Is romance a thing made of fairy tales and dreams alone?
We hear about romance in films, on couples’ retreats and probably in conversations with our friends. Therefore, I want you to consider my query: Is romance necessary? This may sound like an odd question, but like most things, your perspective is brought about by your definition of it. By this I mean that if you think of something to be of little importance, you will view it in that light. This might explain a little why some people view romance as being overrated in relationships.
The dragon, castle and princess
I had a conversation with a friend recently who expressed his annoyance with the so-called beliefs that to him, many women held. Apparently we all dream of ourselves in castles, locked away and in earnest anticipation of the knight who will be brave enough to slay the dragon and declare his undying love for us.
To some extent I agree… a woman with standards is going to want her man to fight for her, regardless of whether the battle is big or small. She wants to be stood up for and know that she was worth the fight, or at least be made to believe that. I cannot speak for every woman, yet I can almost guarantee that many of us have at one point or another asked the question: Am I worth the hassle? Only the man that battles against all odds to win your heart will successfully answer this question.
Not all that glitters…
If you are not in a relationship, then you are probably in a position where guys are going to try their hand at making you Mrs X. So ladies, to discern is the key! Red roses, expensive dinners and jewellery are all lovely; however my concern is, if you know the man’s motive. His words might be soothing to your soul, but behind them hides the truths that you need to truly tear down your defences and let him in.

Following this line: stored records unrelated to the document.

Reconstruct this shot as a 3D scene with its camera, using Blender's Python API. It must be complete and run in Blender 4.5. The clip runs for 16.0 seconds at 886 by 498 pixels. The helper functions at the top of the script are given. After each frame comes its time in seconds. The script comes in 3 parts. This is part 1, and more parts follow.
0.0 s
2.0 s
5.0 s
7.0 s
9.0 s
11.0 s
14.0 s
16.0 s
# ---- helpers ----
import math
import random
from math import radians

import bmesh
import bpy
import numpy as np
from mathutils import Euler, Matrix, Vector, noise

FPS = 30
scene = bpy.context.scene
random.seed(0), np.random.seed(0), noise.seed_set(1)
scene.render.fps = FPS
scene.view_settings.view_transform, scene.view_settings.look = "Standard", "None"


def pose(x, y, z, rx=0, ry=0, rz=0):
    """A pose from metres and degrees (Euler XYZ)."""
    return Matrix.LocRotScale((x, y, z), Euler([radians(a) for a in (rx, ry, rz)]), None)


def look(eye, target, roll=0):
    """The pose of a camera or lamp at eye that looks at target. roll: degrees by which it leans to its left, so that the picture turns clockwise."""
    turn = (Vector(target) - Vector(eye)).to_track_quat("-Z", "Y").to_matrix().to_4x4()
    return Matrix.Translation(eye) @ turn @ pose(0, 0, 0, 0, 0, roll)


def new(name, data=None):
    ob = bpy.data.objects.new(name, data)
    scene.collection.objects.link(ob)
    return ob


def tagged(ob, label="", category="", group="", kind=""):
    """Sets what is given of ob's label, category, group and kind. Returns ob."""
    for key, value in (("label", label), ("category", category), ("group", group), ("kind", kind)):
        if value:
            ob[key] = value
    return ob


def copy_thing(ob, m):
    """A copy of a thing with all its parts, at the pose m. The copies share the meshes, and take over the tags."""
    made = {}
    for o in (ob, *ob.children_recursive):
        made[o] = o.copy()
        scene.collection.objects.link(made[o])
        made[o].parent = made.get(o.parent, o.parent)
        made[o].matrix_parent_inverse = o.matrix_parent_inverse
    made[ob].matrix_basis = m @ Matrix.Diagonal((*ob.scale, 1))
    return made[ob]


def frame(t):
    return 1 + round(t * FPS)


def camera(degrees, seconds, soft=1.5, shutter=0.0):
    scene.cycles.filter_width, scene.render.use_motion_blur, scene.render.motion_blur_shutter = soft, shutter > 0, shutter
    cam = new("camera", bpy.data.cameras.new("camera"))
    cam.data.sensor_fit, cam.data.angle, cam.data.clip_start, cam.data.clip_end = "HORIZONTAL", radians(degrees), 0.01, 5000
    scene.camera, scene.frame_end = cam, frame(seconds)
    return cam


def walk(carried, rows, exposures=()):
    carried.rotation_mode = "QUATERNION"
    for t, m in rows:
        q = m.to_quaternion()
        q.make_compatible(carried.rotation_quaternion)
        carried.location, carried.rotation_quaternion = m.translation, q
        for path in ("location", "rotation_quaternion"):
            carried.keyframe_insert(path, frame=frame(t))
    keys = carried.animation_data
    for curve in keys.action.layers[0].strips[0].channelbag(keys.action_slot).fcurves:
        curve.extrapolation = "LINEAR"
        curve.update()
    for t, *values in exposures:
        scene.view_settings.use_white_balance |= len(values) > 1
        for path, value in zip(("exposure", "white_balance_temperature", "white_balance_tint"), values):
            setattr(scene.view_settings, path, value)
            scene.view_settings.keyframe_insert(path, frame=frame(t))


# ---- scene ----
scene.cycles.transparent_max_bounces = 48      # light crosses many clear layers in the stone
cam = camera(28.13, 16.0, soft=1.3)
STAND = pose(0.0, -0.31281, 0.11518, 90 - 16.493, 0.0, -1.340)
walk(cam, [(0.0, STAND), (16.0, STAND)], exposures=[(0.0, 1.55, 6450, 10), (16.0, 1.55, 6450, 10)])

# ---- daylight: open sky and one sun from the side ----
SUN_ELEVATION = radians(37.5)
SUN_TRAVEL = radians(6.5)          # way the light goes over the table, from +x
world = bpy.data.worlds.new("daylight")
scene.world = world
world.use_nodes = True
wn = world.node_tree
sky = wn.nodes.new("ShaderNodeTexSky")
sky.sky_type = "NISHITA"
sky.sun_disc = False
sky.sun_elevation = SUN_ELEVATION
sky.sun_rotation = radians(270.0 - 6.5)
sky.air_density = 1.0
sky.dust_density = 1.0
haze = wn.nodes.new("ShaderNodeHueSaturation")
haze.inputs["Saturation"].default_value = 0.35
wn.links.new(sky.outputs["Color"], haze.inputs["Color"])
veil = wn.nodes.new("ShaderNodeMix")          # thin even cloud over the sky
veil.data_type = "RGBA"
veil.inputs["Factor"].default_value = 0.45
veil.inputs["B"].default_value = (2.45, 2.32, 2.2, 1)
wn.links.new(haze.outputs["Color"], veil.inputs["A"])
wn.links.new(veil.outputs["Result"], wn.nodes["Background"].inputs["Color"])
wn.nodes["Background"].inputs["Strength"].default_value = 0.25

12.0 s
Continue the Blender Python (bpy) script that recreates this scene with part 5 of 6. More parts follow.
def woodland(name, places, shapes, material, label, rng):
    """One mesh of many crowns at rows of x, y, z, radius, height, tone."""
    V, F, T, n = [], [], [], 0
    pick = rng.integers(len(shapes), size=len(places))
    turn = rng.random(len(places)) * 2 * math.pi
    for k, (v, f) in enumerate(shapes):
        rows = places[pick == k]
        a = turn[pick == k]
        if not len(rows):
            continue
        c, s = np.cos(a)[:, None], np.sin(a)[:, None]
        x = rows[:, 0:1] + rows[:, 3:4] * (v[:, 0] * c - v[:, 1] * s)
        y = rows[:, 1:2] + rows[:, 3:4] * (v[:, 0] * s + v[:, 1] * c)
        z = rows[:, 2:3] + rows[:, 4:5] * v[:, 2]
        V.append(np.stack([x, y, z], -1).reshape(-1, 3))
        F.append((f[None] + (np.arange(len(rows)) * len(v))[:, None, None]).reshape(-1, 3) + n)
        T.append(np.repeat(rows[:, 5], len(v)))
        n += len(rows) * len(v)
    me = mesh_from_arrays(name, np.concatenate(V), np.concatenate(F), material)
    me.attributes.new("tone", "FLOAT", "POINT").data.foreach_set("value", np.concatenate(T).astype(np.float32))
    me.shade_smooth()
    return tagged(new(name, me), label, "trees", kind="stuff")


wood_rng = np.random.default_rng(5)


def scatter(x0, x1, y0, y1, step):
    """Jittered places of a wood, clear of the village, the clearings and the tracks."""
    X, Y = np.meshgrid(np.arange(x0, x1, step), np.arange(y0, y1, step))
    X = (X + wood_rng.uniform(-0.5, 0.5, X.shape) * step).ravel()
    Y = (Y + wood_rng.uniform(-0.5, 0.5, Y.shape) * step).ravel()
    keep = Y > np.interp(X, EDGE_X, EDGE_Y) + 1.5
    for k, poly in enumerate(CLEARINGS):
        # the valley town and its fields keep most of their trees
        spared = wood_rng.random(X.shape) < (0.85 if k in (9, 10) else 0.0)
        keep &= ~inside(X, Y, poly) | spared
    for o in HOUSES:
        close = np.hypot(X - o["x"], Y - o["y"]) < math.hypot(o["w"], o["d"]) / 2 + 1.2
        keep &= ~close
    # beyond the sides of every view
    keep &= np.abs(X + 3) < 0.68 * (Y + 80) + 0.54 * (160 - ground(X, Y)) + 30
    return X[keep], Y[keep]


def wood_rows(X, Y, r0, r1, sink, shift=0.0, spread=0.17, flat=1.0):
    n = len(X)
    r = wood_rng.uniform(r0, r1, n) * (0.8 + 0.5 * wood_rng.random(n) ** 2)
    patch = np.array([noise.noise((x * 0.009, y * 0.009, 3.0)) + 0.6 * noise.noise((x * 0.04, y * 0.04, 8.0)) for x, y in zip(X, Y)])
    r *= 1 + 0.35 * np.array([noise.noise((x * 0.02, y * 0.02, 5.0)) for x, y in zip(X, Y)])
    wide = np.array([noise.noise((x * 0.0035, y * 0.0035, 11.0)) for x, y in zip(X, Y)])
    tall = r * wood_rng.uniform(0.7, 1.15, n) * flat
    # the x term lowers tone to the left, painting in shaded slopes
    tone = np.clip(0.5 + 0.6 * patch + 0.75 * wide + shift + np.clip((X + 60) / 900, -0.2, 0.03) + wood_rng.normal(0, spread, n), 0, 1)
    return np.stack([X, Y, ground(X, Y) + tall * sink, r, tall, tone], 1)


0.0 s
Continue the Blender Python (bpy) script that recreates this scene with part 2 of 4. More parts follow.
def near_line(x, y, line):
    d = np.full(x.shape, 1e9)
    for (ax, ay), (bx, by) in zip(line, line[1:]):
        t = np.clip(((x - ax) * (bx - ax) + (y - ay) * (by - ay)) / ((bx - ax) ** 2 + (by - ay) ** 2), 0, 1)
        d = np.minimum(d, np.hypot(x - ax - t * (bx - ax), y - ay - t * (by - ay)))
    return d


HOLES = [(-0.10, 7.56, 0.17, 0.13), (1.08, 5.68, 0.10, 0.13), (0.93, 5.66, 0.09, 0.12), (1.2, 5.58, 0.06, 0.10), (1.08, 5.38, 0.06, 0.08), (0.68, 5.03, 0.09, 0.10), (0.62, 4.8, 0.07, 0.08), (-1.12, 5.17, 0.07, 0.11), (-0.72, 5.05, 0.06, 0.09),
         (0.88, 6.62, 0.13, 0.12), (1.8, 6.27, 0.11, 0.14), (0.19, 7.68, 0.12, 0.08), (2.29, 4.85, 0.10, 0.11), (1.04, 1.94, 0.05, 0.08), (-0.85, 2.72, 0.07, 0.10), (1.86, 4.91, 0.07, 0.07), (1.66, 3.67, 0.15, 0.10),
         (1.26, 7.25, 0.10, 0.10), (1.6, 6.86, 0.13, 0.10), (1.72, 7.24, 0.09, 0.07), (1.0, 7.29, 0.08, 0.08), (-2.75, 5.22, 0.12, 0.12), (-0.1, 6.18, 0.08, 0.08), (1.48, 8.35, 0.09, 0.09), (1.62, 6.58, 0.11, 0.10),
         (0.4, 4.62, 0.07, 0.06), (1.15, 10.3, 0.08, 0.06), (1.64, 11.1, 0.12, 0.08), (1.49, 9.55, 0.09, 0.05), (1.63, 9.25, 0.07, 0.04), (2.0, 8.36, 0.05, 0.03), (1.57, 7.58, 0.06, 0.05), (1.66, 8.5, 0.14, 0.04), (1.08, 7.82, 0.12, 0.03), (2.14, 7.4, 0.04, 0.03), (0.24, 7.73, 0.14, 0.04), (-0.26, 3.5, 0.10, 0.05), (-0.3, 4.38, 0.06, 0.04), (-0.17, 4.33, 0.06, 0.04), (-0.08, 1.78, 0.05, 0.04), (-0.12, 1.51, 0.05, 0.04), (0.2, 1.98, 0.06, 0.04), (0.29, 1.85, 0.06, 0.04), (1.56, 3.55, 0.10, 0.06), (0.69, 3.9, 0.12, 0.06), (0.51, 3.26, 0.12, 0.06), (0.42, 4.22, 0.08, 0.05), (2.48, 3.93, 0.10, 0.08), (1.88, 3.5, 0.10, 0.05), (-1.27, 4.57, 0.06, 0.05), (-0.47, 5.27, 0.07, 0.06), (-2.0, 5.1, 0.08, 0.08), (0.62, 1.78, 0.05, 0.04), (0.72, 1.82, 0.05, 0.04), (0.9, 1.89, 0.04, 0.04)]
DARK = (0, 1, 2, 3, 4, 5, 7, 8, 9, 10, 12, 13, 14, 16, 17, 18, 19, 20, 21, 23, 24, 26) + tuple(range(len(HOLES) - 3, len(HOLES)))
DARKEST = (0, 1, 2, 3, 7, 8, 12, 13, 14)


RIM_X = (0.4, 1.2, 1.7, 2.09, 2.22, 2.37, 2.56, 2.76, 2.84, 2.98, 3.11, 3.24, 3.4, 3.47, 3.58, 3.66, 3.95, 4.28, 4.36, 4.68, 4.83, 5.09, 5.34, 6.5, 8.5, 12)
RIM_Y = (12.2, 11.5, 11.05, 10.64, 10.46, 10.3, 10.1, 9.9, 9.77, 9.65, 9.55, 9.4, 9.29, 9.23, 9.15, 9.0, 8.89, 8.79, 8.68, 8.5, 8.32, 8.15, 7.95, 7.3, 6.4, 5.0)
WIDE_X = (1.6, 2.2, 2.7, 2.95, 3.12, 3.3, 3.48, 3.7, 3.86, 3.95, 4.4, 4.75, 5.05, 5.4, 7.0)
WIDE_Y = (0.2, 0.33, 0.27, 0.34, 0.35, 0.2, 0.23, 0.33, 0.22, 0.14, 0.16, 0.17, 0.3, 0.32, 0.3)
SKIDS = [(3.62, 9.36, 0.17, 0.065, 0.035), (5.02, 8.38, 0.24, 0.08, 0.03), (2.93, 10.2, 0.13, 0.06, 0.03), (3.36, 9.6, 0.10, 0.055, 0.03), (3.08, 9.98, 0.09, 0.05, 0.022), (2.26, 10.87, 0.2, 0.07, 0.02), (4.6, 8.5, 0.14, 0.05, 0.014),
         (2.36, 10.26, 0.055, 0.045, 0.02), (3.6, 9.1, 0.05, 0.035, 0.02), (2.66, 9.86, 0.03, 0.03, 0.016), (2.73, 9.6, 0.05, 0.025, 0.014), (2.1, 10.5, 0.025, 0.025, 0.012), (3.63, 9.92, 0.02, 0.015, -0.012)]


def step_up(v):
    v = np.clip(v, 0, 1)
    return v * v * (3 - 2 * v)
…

In reference to our example earlier, he might well present himself as the resilient warrior who will defeat anyone that stands in his way to get to you, but sadly it might be a façade. For those of you who love films with morals, Tyler Perry’s ‘Temptations’ is a real eye opener as to what can happen when you let your eyes lead you and leave your brain at home!
Study your partner
I cannot emphasise how unattractive pride and arrogance is in a man. I talk about this passionately because it really does grate on me. There are some men who think they know it all and therefore dictate to you what romance is. It might have worked for them before and thus, feel they have a tried and tested method for dating. Well it is pretty obvious this is not true as otherwise, they would not be single!
Forgive me for generalising, yet I feel there are scores of women who would really appreciate being asked what they like, what they would enjoy doing and what their favourite flowers are. Learn what your partner or prospective spouse is keen on and not simply offer what you think is a “great idea”. Humble yourself and ask the necessary questions to make it work.
Perhaps you are fortunate and your spouse does not care too much for romance. Nonetheless, if they do, please ensure you make a conscious effort to woo them and provide constant reminders of why they chose you over the other potentials that were knocking at their door. I still believe in romance and yes, you might argue that it is the stuff of fairy tales… then again; is it so impossible to bring your dreams into reality?